Lilas noir raconte comment une nouvelle génération prend en charge son héritage. Car Ferdinand retournera à Rosental… Après avoir démissionné du ministère et sillonné la Bolivie sur les traces de son père, il reprendra la ferme pour devenir un agriculteur « au sens authentique du terme ». Mais pour les gens du village, « c’était comme s’il n’était plus là ». Tel le jeune Gambetti d’Extinction (Gallimard, 1990), de Thomas Bernhard (1931-1989), il entreprend la liquidation de Rosental, revendant une à une les parcelles extorquées à vil prix aux petits paysans du coin, dans le temps. Ferdinand s’aménage un bureau dans la vieille étable vide – il ne théorise plus l’agriculture durable, il la pratique. Les jours de pluie, il lit Virgile ou Caton l’Ancien et consigne dans un carnet toutes ses pensées sur le « plus noble » et le « plus vrai » des métiers.
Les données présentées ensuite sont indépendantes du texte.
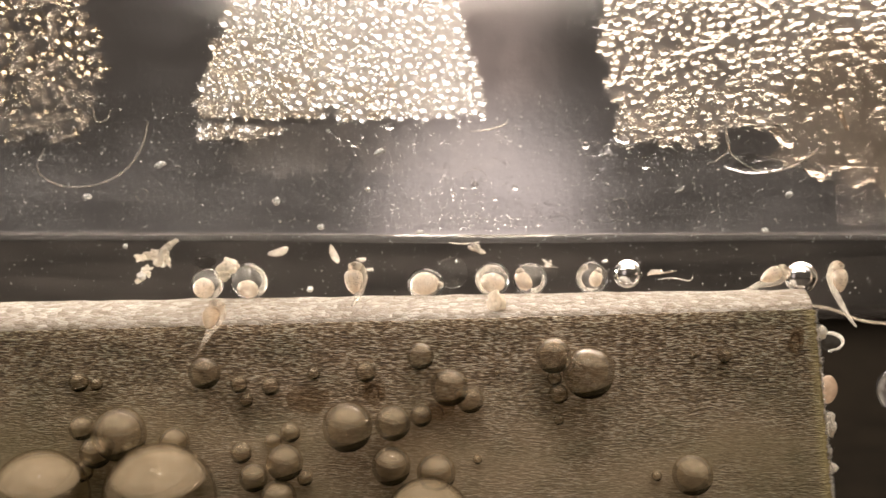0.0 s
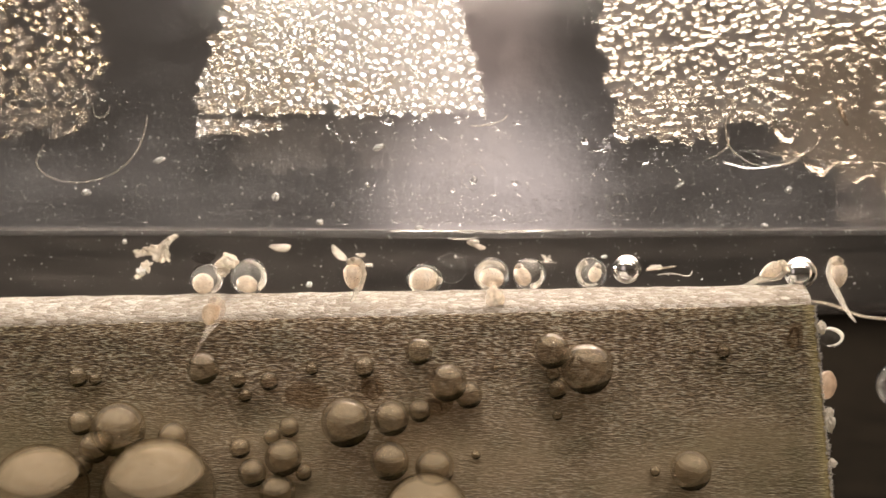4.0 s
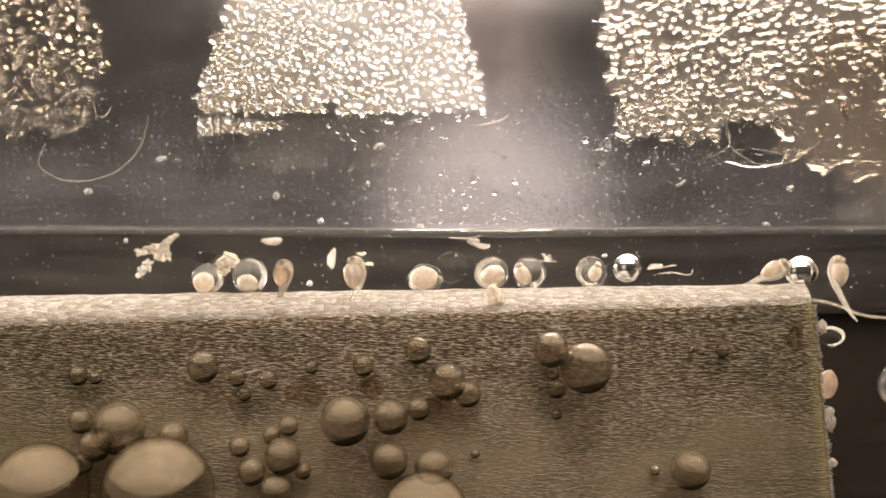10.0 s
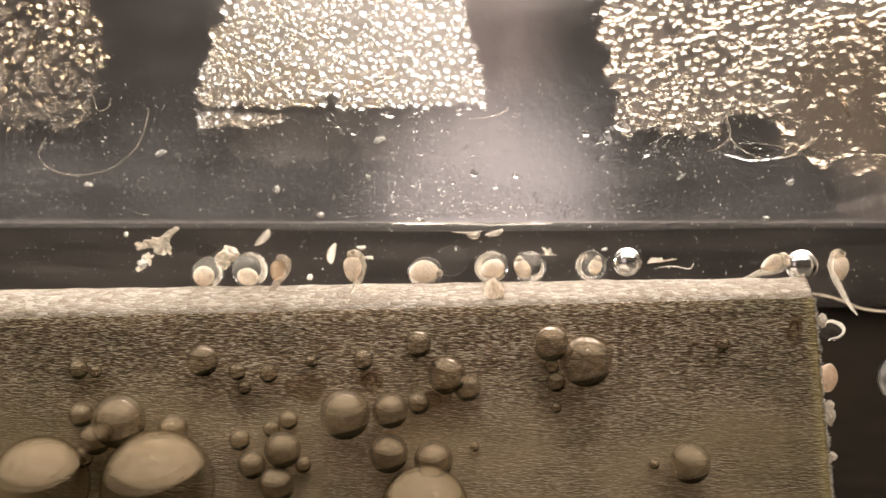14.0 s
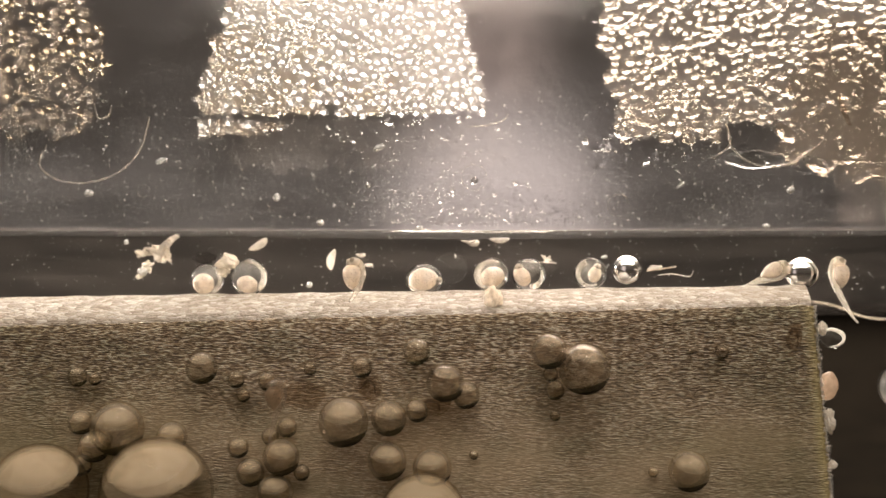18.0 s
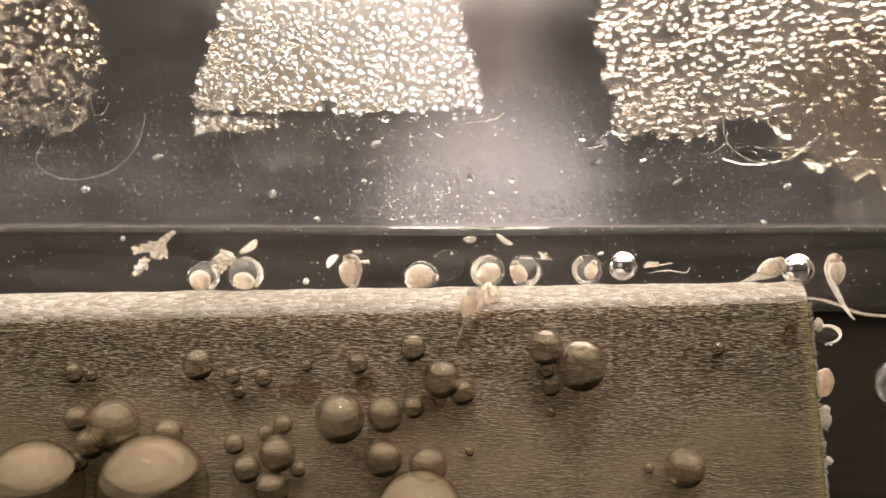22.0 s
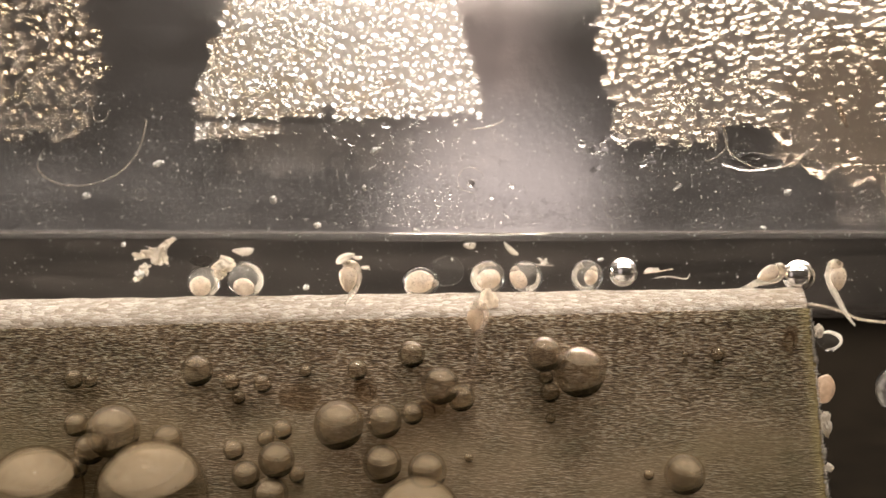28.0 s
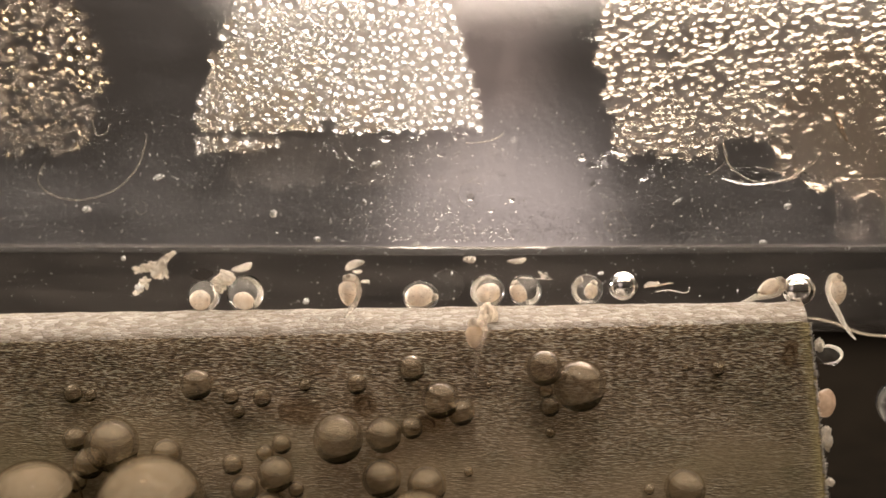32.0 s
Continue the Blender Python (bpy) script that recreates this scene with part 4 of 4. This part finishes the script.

Les lilas qu’il a plantés n’ont produit aucun bourgeon, leur écorce est noire. Mais le regard de Ferdinand n’est plus tout à fait le même : il sait, désormais, déceler la « beauté en toutes choses ». Récolter tout ce qui a été semé, là réside la force éthique et esthétique de Lilas noir. Un grand roman, magistralement traduit par Olivier Le Lay, sur les choses dernières et l’art de devenir écrivain, dans la longue tradition autrichienne de ce que l’auteur allemand W. G. Sebald (1944-2001) a appelé « la description du malheur ».